A group of Montana law students and young activists launched an organization this week to help facilitate freedom-of-information requests and to educate both the public and policymakers on the state Constitution’s right to know.
The founders of the Montana Transparency Project, a 501(c)(3) nonprofit organization, say they want to complement the state’s existing landscape of FOI resources — namely, attorneys — by helping everyday Montanans with the initial steps of requesting public information from their government.
“We realized that it can be really hard to know what’s the best way to do this, what’s the timeline, will it cost money, what questions to ask,” said Jacob Linfesty, the organization’s president and a Harvard Law School student originally from Billings. “If you’re an average Montanan, if you don’t have connections, a lawyer, these questions are hard to answer.”
The idea for the project hatched when Linfesty was working with the group’s now-secretary, Claremont McKenna College senior Caroline Bullock, and now-treasurer, University of Wisconsin law student Lydia Dal Nogare, at the Helena non-profit public interest law firm Upper Seven last summer.
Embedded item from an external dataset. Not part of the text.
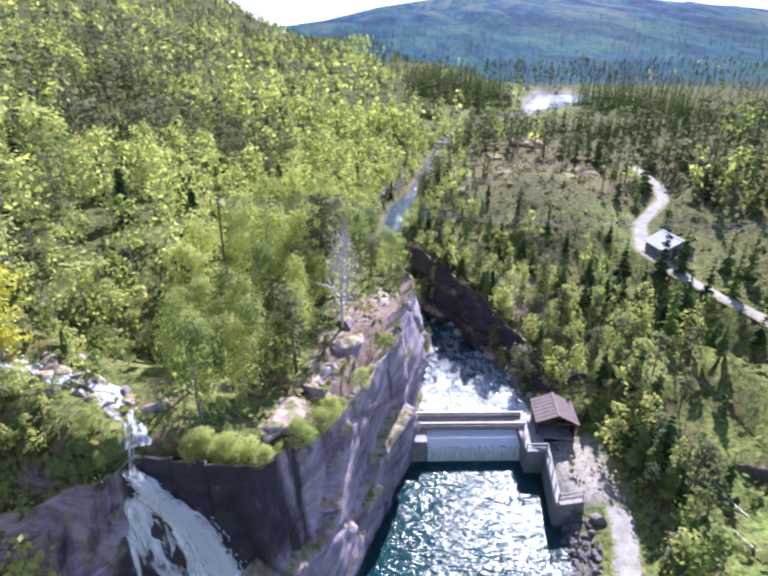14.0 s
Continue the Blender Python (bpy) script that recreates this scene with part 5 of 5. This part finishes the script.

The trio, working as non-attorney associates, assisted in some First Amendment and freedom-of-information cases, Linfesty said, and saw some of the challenges that people can face when requesting even the most basic public information.
“A lot of Montanas don’t know they even have a right to know,” Linfesty said.
Soon, the nascent group grew to include two additional University of Montana law students, now-vice president Lauren Halverson and now-communications chair Addie Slanger. Even outside of Upper Seven, an influential law firm that often files constitutional challenges against the state, the group has some notable connections in Montana’s political sphere: Caroline Bullock is the daughter of former Democratic Montana Gov. Steve Bullock, and Addie Slanger is the daughter of attorney Sean Slanger, a lobbyist whose clients have included the State Bar of Montana.
Linfesty said Thursday the group’s work will be non-partisan, though not necessarily non-political. The Montana Transparency Project’s website features a page-long non-partisanship policy, which states the group “will not assist candidates, campaigns, ballot measure campaigns, political parties, independent committees … or any other group organized exclusively or primarily for political purposes … with information requests.”
The group may make some of its own requests, the policy states, if the release of the relevant information would foster the public’s confidence in political institutions, allow for the examination of public expenditures, maintain accountability for officials, prevent secret government conduct, and support the right to know and “the other rights enshrined in the … Constitution.”
A form on the project’s website allows those seeking assistance to generally describe the information they’re looking for and what kind of help they need. From there, Linfesty and his colleagues would help them format, refine and target their request to receive the best result possible in the least amount of time.
This would be a help for not just members of the public but also public information officers, who sometimes receive requests that for various reasons are not “administrable,” Linfesty said.
“We’ve had a lot of conversations with [public information officers], and one issue that’s important is the administration of the right to know for Montanas to make a request,” Linfesty said. “PIOs often get requests that are hard to understand what they’re looking for, or it yields 10,000 pages as a response, which isn’t helpful to the requestor.”
On the flip side, he said, it’s also important to educate government officials about their obligations under the law.
As nobody in the group — for now, at least — is licensed to practice law, the project will not (and, legally, cannot) offer legal advice. That sets it apart from the Montana Freedom of Information Hotline, which is connected to attorney Mike Meloy, or from non-profit firms like Upper Seven.
Linfesty said the organization’s primary focus will be on “step one of the information process,” while the hotline generally works with people further along the way.
“The Montana Transparency Project will complement the free services the Montana Freedom of Information Hotline provides through Right to Know specialist Peter ‘Mike’ Meloy, a veteran Helena attorney,” the hotline’s chairwoman, Choteau Acantha editor Melody Martinsen, said in a press release announcing the transparency project’s launch. “MTP will provide another option for citizens, particularly, to receive free, non-attorney assistance in filing requests for public documents, which can be confusing and frustrating for people new to the process.”
Linfesty said that the money for the project’s startup costs came from the founding quintet’s pockets, but they’ll be soliciting grants and donations in the future.
“It’s not funded by any outside interest. It’s funded by our own interest in securing the promise of the Montana Constitution,” he said.